Job: Without the pictures, write out all the lines below exactly as they appear.

Supplied material:

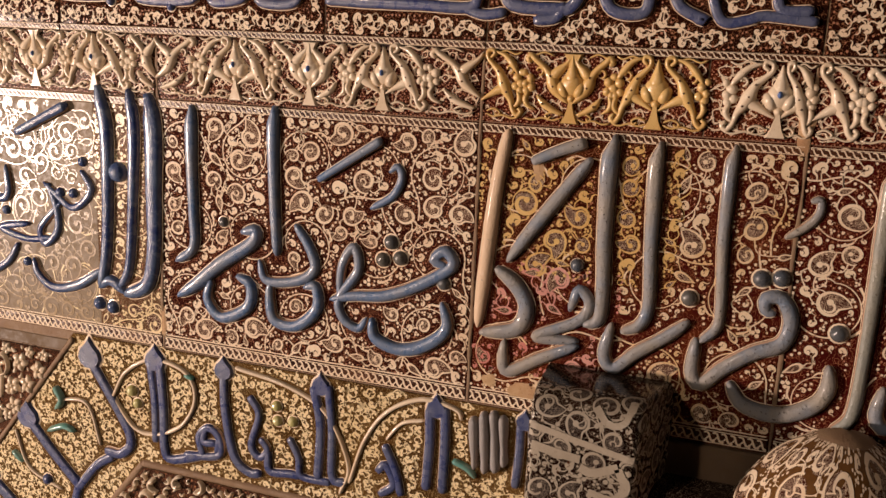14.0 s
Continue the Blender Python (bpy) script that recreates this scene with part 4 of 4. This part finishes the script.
# right edge, left edge, glaze, ground, places of the palmettes
FRIEZE = [
    (0.75, -0.006, RELIEF_CREAM, 1, (0.44, 0.30, 0.155)),
    (-0.006, -0.577, RELIEF_CREAM, 2, (-0.160, -0.290, -0.415)),
    (-0.577, -1.126, RELIEF_CREAM, 3, (-0.725, -0.845, -0.975)),
    (-1.126, -1.824, RELIEF_CREAM, 4, (-1.285, -1.412, -1.546, -1.69)),
    (-1.824, -1.965, RELIEF_CREAM, 5, (-1.868,)),
    (-1.965, -2.296, GOLD, 5, (-2.035, -2.158)),
    (-2.296, -2.890, RELIEF_CREAM, 6, (-2.46, -2.59, -2.73)),
    (-2.890, -3.42, RELIEF_CREAM, 9, (-3.02, -3.15, -3.29)),
    (-3.42, -4.05, RELIEF_CREAM, 9, (-3.55, -3.68, -3.81, -3.94)),
]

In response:
14.0 s
Continue the Blender Python (bpy) script that recreates this scene with part 4 of 4. This part finishes the script.
# right edge, left edge, glaze, ground, places of the palmettes
FRIEZE = [
    (0.75, -0.006, RELIEF_CREAM, 1, (0.44, 0.30, 0.155)),
    (-0.006, -0.577, RELIEF_CREAM, 2, (-0.160, -0.290, -0.415)),
    (-0.577, -1.126, RELIEF_CREAM, 3, (-0.725, -0.845, -0.975)),
    (-1.126, -1.824, RELIEF_CREAM, 4, (-1.285, -1.412, -1.546, -1.69)),
    (-1.824, -1.965, RELIEF_CREAM, 5, (-1.868,)),
    (-1.965, -2.296, GOLD, 5, (-2.035, -2.158)),
    (-2.296, -2.890, RELIEF_CREAM, 6, (-2.46, -2.59, -2.73)),
    (-2.890, -3.42, RELIEF_CREAM, 9, (-3.02, -3.15, -3.29)),
    (-3.42, -4.05, RELIEF_CREAM, 9, (-3.55, -3.68, -3.81, -3.94)),
]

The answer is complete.